At The York Theatre until March 5, 2023
Tickets from $25 at www.thecultch.com or 604-251-1363
Posted February 19, 2023
I love opening nights: the anticipation, the buzz, the noisy lobby before the show; the audience ready, willing and eager to be transported. And the opening of Starwalker was, as opening nights go, a blockbuster. The Lieutenant Governor of BC – the Honourable Janet Austin (accompanied by her Honorary Aide-de-Camp) – had a few congratulatory words to say. Four of the Musqueam band’s Tsatsu Stalkqayu (Coastal Wolf Pack) dance group, in full regalia, sang, drummed and danced a welcome song. It was all very impressive as was appropriate for the world premiere of the new musical by Oji-Cree writer, composer and librettist Corey Payette whose previous musical, Children of God, garnered him the British Columbia Reconciliation Award in 2021. Commissioned by The Musical Stage Company (Toronto), produced by Urban Ink and Raven Theatre, and presented by The Cultch, Starwalker’s opening night was a really big deal.

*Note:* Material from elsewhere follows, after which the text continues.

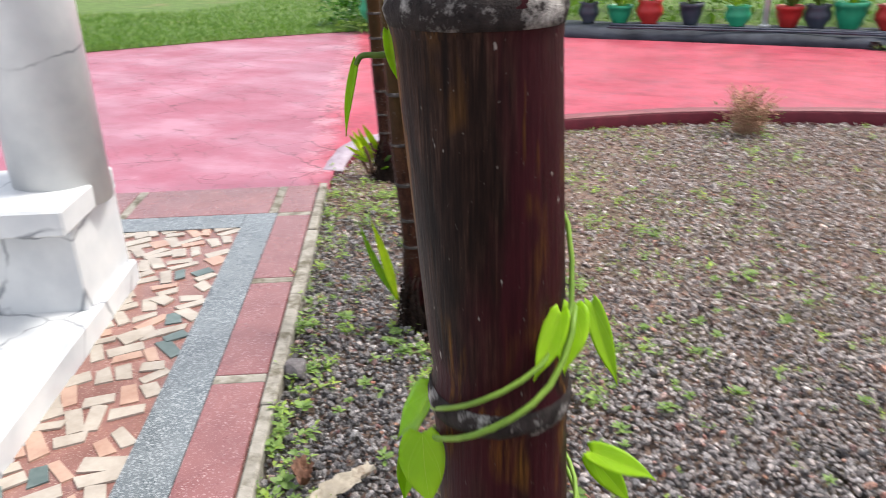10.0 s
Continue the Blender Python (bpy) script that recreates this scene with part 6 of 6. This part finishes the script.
def stone_wall():
    """A low retaining wall of rough grey blocks at the far side of the driveway."""
    ob = thing("stone_wall", "low dry-stone retaining wall of rough dark grey blocks", "wall", (0, 0, 0))
    ob["kind"] = "structure"
    rng = random.Random(66)
    foot = lambda x: float(np.interp(x, [0.3, 0.85, 1.45, 2.26, 4.6], [7.62, 7.48, 7.31, 7.0, 6.3])) + 0.06
    x = 0.35
    while x < 4.6:
        w = rng.uniform(0.07, 0.22)
        z = -0.015
        for h in (rng.uniform(0.045, 0.075), rng.uniform(0.03, 0.05)):
            bm = bmesh.new()
            box(bm, (-w / 2, -0.07, 0), (w / 2, 0.05, h), 0.016)
            for v in bm.verts:
                v.co += Vector((rng.uniform(-0.016, 0.016), rng.uniform(-0.022, 0.016), rng.uniform(-0.014, 0.008)))
            block = part("block", bm, "wall_stone", ob)
            block.matrix_local = pose(x + w / 2 + rng.uniform(-0.02, 0.02), foot(x) + rng.uniform(-0.015, 0.015), z, rng.uniform(-5, 5), rng.uniform(-6, 6), rng.uniform(-24, -8))
            z += h - 0.008
        x += w * 0.93
    spots = []
    for _ in range(34):
        x = rng.uniform(0.4, 3.4)
        for _ in range(rng.randint(4, 16)):
            l = rng.uniform(0.018, 0.045)
            spots.append((Vector((x + rng.gauss(0, 0.05), foot(x) - 0.11 + rng.gauss(0, 0.012), rng.uniform(0.005, 0.05))), Vector((rng.gauss(0, 1), rng.gauss(-0.3, 0.6), rng.uniform(0.2, 1.2))), l, l * 0.45))
    tagged(leaves_mesh("weeds", spots, "far_leaf", None, 67), "small green weeds along the foot of the stone wall", "weeds", kind="stuff")


stone_wall()


def small_pot(x, y, material, colour, r, h, seed, plant=True):
    pot = thing("plant_pot", colour + " plastic plant pot on the black sheet", "plant pot", (x, y, 0.10), "row of pots beyond the driveway")
    bm = bmesh.new()
    if seed % 2:
        prof = [(r * 0.55, 0), (r * 0.62, 0.01), (r * 0.95, h * 0.55), (r, h * 0.8), (r * 1.08, h * 0.82), (r * 1.08, h), (r * 0.95, h), (r * 0.9, h * 0.8)]
    else:
        prof = [(r * 0.6, 0), (r * 0.58, h * 0.08), (r * 0.98, h * 0.4), (r * 1.0, h * 0.62), (r * 0.82, h * 0.86), (r * 0.98, h), (r * 0.85, h), (r * 0.75, h * 0.85)]
    lathe(bm, prof, 32)
    part("body", bm, material, pot)
    bm = bmesh.new()
    bmesh.ops.create_circle(bm, cap_ends=True, segments=20, radius=r * 0.85)
    bmesh.ops.translate(bm, verts=bm.verts[:], vec=(0, 0, h * 0.86))
    part("soil", bm, "soil", pot)
    if not plant:
        return
    rng = random.Random(seed)
    ob = thing("potted_plant", "green plant growing in a plastic pot", "plant", (x, y, 0.10 + h * 0.85), "plants in the pots")
    spots = []
    for _ in range(70):
        a = rng.uniform(0, 6.283)
        d = Vector((math.cos(a), math.sin(a), rng.uniform(0.4, 2.2)))
        spots.append((Vector((math.cos(a) * 0.02, math.sin(a) * 0.02, rng.uniform(0, 0.15))), d, rng.uniform(0.1, 0.26), rng.uniform(0.015, 0.04)))
    leaves_mesh("foliage", spots, "far_leaf" if seed % 3 else "bush_leaf", ob, seed)


for k, (x, y, m, c, r, h) in enumerate(((-2.60, 7.92, "pot_green", "green", 0.115, 0.22), (-3.10, 7.75, "pot_red", "red", 0.10, 0.19), (-4.25, 7.45, "pot_green", "green", 0.15, 0.24), (-3.95, 7.65, "pot_black", "black", 0.11, 0.2),
                                        (-2.13, 8.0, "pot_black", "black", 0.10, 0.19), (-1.83, 8.02, "pot_green", "green", 0.115, 0.17), (-1.55, 8.05, "pot_red", "red", 0.125, 0.22), (-1.17, 8.06, "pot_black", "dark blue", 0.105, 0.2),
                                        (-0.76, 8.1, "pot_green", "green", 0.115, 0.18), (-0.33, 8.12, "pot_red", "red", 0.115, 0.19), (-0.10, 8.14, "pot_black", "dark blue", 0.115, 0.2), (0.16, 8.15, "pot_green", "green", 0.135, 0.23),
                                        (0.47, 8.15, "pot_red", "red", 0.13, 0.21), (0.85, 8.15, "pot_black", "black", 0.11, 0.2), (1.25, 8.15, "pot_green", "green", 0.12, 0.2))):
    small_pot(x, y, m, c, r, h, 400 + k)

pole = thing("post", "thin white metal post standing behind the pots", "post", (-0.52, 8.1, 0.1))
bm = bmesh.new()
tube(bm, [Vector((0, 0, z)) for z in (0, 0.5, 1.0, 1.8)], 0.028, 14)
part("tube", bm, "pole", pole)
bm = bmesh.new()
tube(bm, [Vector((0, 0, z)) for z in (0, 0.02)], 0.05, 14)
part("base", bm, "pole", pole)


def lawn():
    bm = bmesh.new()
    pts = [(-4.2, 7.56), (-4.75, 7.1), (-5.3, 6.5), (-6.15, 5.3), (-8.5, 2.0), (-30, 2), (-30, 60), (40, 60), (40, 8.2), (4, 8.35), (0, 8.2), (-3.4, 7.95)]
    f = bm.faces.new([bm.verts.new((x, y, 0.012)) for x, y in pts])
    if f.normal.z < 0:
        f.normal_flip()
    bmesh.ops.triangulate(bm, faces=[f])
    tagged(part("lawn", bm, "lawn_soil"), "mown green lawn beyond the driveway", "lawn", kind="structure")
    rng = random.Random(71)
    verts, faces = [], []
    for _ in range(26000):
        y = 5.3 + 6.5 * rng.random() ** 1.3
        edge = float(np.interp(y, [5.3, 6.5, 7.1, 7.5, 8.2], [-6.15, -5.3, -4.75, -4.3, -2.8]))
        x = edge + 0.06 - rng.random() ** 1.2 * 5 if rng.random() < 0.75 or y < 8.3 else rng.uniform(-3, 3)
        h, a = rng.uniform(0.025, 0.075), rng.uniform(0, 6.283)
        w = 0.006
        o = len(verts)
        verts += [(x - math.cos(a) * w, y - math.sin(a) * w, 0.01), (x + math.cos(a) * w, y + math.sin(a) * w, 0.01), (x + rng.uniform(-0.03, 0.03), y + rng.uniform(-0.03, 0.03), 0.01 + h)]
        faces.append((o, o + 1, o + 2))
    tagged(raw("grass", verts, faces, "far_leaf"), "short lawn grass and low weeds", "grass", kind="stuff")


lawn()


def hedge(name, label, x0, x1, y0, y1, z1, count, material, seed, size=(0.05, 0.12), category="hedge"):
    rng = random.Random(seed)
    spots = []
    for _ in range(count):
        x, y = rng.uniform(x0, x1), rng.uniform(y0, y1)
        top = z1 * (0.55 + 0.6 * (0.5 + 0.5 * noise.noise(Vector((x * 2.2, y * 2.2, seed)))))
        z = top * rng.random() ** 0.7
        d = Vector((rng.gauss(0, 1), rng.gauss(-0.5, 1), rng.gauss(0.2, 0.7)))
        l = rng.uniform(*size)
        spots.append(((x, y, z), d, l, l * rng.uniform(0.35, 0.6)))
    ob = leaves_mesh(name, spots, material, None, seed)
    tagged(ob, label, category, kind="stuff")


hedge("undergrowth", "mixed green undergrowth behind the pots", -2.6, 4.0, 8.5, 10.6, 0.75, 5200, "far_leaf", 81)
hedge("undergrowth", "tangled dark green plants at the lawn edge", -4.7, -2.7, 8.0, 9.4, 0.7, 2600, "far_leaf", 82)
hedge("fern_clump", "silvery green clump at the driveway edge", -5.1, -4.35, 7.55, 8.3, 0.5, 900, "heart_dark", 83, (0.04, 0.09))
hedge("edge_weeds", "low weeds along the black sheet", -4.6, -3.5, 7.2, 7.6, 0.13, 420, "weed", 84, (0.03, 0.06))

The downside of opening nights can be the over-the-top exuberance of friends and families of the writer, the design team, the crew, the musicians and the performers. Payette and Starwalker’s supporters sounded legion and they woo-hoo-ed and thundered their appreciation from beginning to end. There were two such screamers a couple of rows behind me and my guest so our experience of Starwalker was filtered through their raucous enthusiasm – enthusiasm which I did not, unfortunately, always share.
However, to be fair, Starwalker – part drag show, part musical love story – invites that reaction. When seven guys, outrageously costumed by Alaia Hamer and choreographed by Ralph Escamillan, present themselves at the top of the show as drag queens in the House of Borealis, a fictitious East Van drag club, it IS a full-on woo-hoo moment. But as the story of Oji-Cree Eddie Starwalker, aka Star, progresses, the musical lurches awkwardly from drag show – and rowdiness – to the heartfelt struggle of this young man to figure out who he is, and back again to drag show. I wanted way more story, less woo-hoo, and at least a few more narrative gaps filled in.
What do we know? Eddie Starwalker meets queer drag queen Levi in a park and they fall in love – instantly. Indeed, Levi sings, “Loved You Since The Day I Was Born”. Levi invites Star back to the House of Borealis, the drag club where he performs. Star’s eyes are opened; maybe this is who he’s meant to be.
However, the story leaves a lot of questions about Star’s past. We learn that when the going gets tough, he’s a runaway going all the way back to his childhood. As an adult, he’s been turning tricks (“thousands of beds” he tells us in song), living rough; and we discover that he has lost the connection to his First Nations roots. But – and here’s a no-surprise spoiler – by the end of the story he comes up with a jingle dress, a drum and the wherewithal for ritual smudging. Just how he gets to that point isn’t clear.
There are, however, some outstanding performances beginning with Stewart Adam McKensy (as Mother Borealis) who appears in flowing white satin robes and sporting a fabulous wavy blond wig. McKensy is show-stoppingly charismatic and has a voice like warm honey. Payette has created a memorable character in ‘Mama’: loving, heart of gold, mother-of-us-all. He/she’s a character who provides refuge to all the lost young men who struggle to fit in. McKensy fills the role to sweetly overflowing.
Jeffrey Follis, as Levi, is delightfully animated: arms and legs and hands in constant motion. Puckish. Playful. It’s no wonder Star – and the rest of us – fall for him.
And Ryan Maschke as Sissy is taut, wound tight as a spring and the perfect foil for Follis’s Levi.
Ojibwe storyteller Dillan Chiblow is identity-confused Star in plaid shirt and baggy jeans. And, of course, much of Act 1 is the lead-up to Star putting on a red satin gown, a tiara and making his House of Borealis debut. We know it’s coming and it surely does. Chiblow has a big theatre-filling voice and the songs he sings with Follis, especially In The Starlight, linger long after the curtain falls. With musical direction by Sean Bayntun, Starwalker features almost twenty songs.
Jesse Alvarez, Connor Parnall, August Elzinga and Ralph Escamillan complete the cast.
Set design is by Anna Shearing with acres of red velvet, drapey curtains as well as an exterior location under a dark weeping tree; lighting design by Jonathan Kim turns the York stage into a believable if slightly scuzzy club that lights up on show nights.
Starwalker is a big, ambitious attempt to bring together the two-spirited indigenous community and the drag community. But is it a drag show or is it a musical with an interesting story to tell? I think some in the opening night audience were confused on that point and the balance is just awkward.
Overheard as I exited the theatre: “Well, wasn’t that a lot of fun!” I think Starwalker could have been a whole lot more than that and I suspect writer Corey Payette was aiming much higher.